What you are asked to do: Find how many lines hold the word "part" and give that number only.

(Rows from a dataset of clips and code)
########

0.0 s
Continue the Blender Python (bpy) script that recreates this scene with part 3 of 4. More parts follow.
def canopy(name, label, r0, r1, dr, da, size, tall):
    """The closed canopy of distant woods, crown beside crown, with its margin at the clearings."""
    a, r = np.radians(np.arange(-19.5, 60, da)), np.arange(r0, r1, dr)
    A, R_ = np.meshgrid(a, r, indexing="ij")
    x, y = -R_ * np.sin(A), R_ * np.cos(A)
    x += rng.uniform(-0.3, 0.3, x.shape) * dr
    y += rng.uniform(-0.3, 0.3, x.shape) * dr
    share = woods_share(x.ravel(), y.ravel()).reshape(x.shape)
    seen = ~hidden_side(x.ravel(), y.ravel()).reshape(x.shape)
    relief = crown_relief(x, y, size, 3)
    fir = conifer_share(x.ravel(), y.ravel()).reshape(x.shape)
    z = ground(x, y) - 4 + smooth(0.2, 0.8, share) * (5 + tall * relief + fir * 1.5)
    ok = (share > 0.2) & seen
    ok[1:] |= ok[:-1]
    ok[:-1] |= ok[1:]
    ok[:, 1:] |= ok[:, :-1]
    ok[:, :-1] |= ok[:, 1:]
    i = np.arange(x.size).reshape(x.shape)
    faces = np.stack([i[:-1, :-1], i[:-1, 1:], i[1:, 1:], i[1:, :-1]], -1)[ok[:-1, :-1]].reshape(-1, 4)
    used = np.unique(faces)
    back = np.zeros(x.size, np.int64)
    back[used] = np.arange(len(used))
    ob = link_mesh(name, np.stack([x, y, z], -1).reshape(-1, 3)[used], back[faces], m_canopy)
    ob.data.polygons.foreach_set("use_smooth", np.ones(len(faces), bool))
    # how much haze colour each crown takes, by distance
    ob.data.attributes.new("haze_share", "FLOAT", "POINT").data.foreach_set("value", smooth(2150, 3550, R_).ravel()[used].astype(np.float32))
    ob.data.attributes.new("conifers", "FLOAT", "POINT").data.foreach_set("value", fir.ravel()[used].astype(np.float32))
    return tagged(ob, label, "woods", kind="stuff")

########

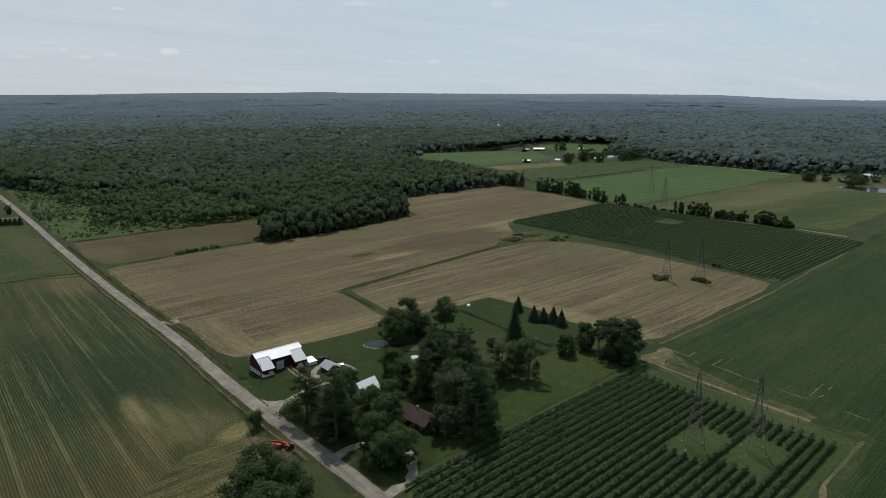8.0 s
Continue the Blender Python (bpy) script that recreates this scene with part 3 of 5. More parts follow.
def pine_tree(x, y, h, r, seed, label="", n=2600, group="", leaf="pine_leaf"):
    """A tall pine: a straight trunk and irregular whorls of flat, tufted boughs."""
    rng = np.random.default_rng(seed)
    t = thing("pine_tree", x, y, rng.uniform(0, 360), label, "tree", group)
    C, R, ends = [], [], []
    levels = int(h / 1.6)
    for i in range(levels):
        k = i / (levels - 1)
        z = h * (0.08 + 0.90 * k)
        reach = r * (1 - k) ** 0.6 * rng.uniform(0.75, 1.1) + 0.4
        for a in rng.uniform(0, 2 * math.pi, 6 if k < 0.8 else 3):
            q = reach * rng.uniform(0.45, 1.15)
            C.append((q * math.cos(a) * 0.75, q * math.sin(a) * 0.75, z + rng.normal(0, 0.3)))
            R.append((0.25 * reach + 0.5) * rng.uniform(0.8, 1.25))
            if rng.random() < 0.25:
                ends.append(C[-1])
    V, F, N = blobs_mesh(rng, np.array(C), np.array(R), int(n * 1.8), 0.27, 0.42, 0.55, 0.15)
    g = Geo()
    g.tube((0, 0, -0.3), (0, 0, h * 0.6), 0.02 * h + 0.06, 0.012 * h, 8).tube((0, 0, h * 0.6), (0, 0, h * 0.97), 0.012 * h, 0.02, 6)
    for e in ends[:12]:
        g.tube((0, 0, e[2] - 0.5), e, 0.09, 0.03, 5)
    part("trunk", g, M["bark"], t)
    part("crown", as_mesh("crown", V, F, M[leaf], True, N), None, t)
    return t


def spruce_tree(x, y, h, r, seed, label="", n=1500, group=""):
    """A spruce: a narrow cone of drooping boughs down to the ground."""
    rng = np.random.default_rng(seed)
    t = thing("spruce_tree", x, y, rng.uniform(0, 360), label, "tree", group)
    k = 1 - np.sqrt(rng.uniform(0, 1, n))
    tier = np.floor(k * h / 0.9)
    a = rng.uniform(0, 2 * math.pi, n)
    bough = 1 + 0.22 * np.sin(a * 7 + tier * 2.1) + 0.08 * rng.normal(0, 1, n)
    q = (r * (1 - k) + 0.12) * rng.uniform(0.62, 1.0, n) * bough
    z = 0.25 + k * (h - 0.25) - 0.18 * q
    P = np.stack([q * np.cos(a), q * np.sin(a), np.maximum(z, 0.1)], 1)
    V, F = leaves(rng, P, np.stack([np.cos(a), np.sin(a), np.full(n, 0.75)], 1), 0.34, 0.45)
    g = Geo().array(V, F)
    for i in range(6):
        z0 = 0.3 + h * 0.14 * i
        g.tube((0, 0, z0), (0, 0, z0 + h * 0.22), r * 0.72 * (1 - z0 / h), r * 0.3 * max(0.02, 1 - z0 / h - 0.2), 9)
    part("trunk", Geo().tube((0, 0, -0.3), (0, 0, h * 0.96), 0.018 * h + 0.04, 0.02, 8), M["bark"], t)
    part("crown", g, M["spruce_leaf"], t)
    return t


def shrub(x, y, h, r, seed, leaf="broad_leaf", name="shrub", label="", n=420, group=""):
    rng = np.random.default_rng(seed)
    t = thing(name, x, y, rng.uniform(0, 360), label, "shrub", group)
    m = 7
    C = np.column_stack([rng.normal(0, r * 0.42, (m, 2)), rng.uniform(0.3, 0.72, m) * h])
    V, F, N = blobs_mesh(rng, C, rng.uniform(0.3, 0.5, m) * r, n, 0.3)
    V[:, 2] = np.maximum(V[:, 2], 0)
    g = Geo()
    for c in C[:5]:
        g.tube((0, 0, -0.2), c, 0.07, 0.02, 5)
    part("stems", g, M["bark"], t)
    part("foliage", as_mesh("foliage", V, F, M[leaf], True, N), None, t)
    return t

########

Answer to this task: 8